Create a scalar from array of type Map
Is your feature request related to a problem or challenge?
I am not sure if this is a bug, feature request or things are working as it should.
How can I fix an error of this kind
Background, I have a UDF that mimics json_build_object from postgres. This UDF returns a MapArray as the returning value.
With a table like
let df = ctx.sql(r#"
select * from test"#).await?;
df.show().await?;
+-----------+-----------+-----------+
| clientid | name | parentid |
+-----------+-----------+-----------+
| c-string1 | n-string1 | p-string1 |
| c-string2 | n-string2 | p-string2 |
+-----------+-----------+-----------+
I can build a json like this fine
let df = ctx.sql(r#"
select json_build_object('name', name, 'type', 'test')
from test"#).await?;
df.show().await?;
+---------------------------------------------------------------------+
| json_build_object(Utf8("name"),test.name,Utf8("type"),Utf8("test")) |
+---------------------------------------------------------------------+
| {name: n-string1, type: test} |
| {name: n-string2, type: test} |
+---------------------------------------------------------------------+
But if I remove name or any other column that exist in the table, I get the error
let df = ctx.sql(r#"
select json_build_object('type', 'test')
from test"#).await?;
df.show().await?;
Error: This feature is not implemented: Can't create a scalar from array of type "Map(Field { name: "entries", data_type: Struct([Field { name: "keys", data_type: Utf8, nullable: false, dict_id: 0, dict_is_ordered: false, metadata: {} }, Field { name: "values", data_type: Utf8, nullable: true, dict_id: 0, dict_is_ordered: false, metadata: {} }]), nullable: false, dict_id: 0, dict_is_ordered: false, metadata: {} }, false)"

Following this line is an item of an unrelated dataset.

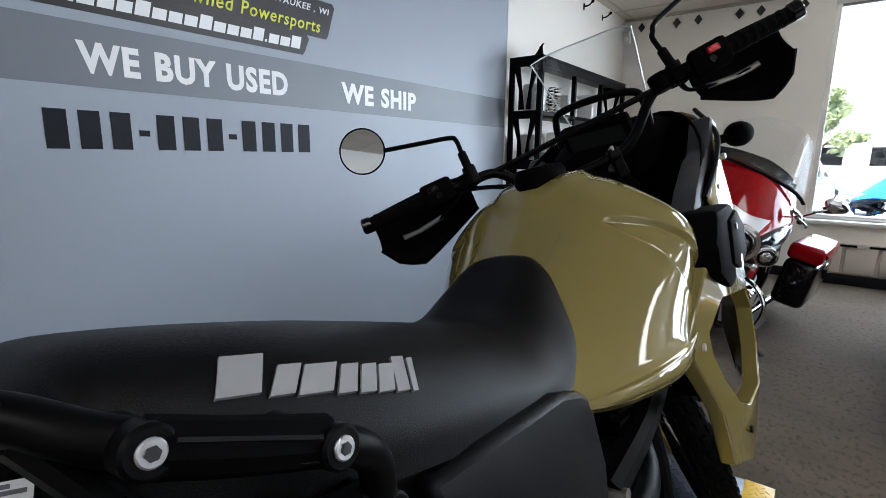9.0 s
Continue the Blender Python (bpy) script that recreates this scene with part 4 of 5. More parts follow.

A simple work around will be to always include a column from the table in the query, but unfortunately i cannot guarantee this. Especially when I have use case where json_build_object works on computed values or values created via other udfs.
How can I make my UDF not dependent on the present of a column? For example I can use the make_array function in this way. That is, I can use it without including a column from the table
let df = ctx.sql(r#"
select make_array('type', 'test')
from test"#).await?;
df.show().await?;
+--------------------------------------+
| makearray(Utf8("type"),Utf8("test")) |
+--------------------------------------+
| [type, test] |
| [type, test] |
+--------------------------------------+
Describe the solution you'd like
Ability to have a UDF not dependent on the present of a column, generate as much results in a column as needed in the resulting record batch
Describe alternatives you've considered
if I change the return type to UTF8 instead of Map, that is
let json_build_object_return_type: ReturnTypeFunction = Arc::new(move |_| Ok(Arc::new(DataType::Utf8)));
And i return StringArray from the UDF, I get the behaviour I am looking for. But this means the json structure returned from the UDF get formatted into strings, which makes processing more difficult down the line as I end up with values like this
let value = r#"\"{\\\"key_one\\\":\\\"val_one\\\"}\""#;
Additional context
No response
Maybe related to #11128 ?
Seems similar to make_map udf, and make_map can't support the usage in this issue.
Trying to support it like make_array.
take
@Rachelint are you still working on this? If not I would like to take it.
@Rachelint are you still working on this? If not I would like to take it.
No, I am not working, but it seems similar as #11128? And I have fixed #11128.
If I misunderstand about it, feel free to pick this.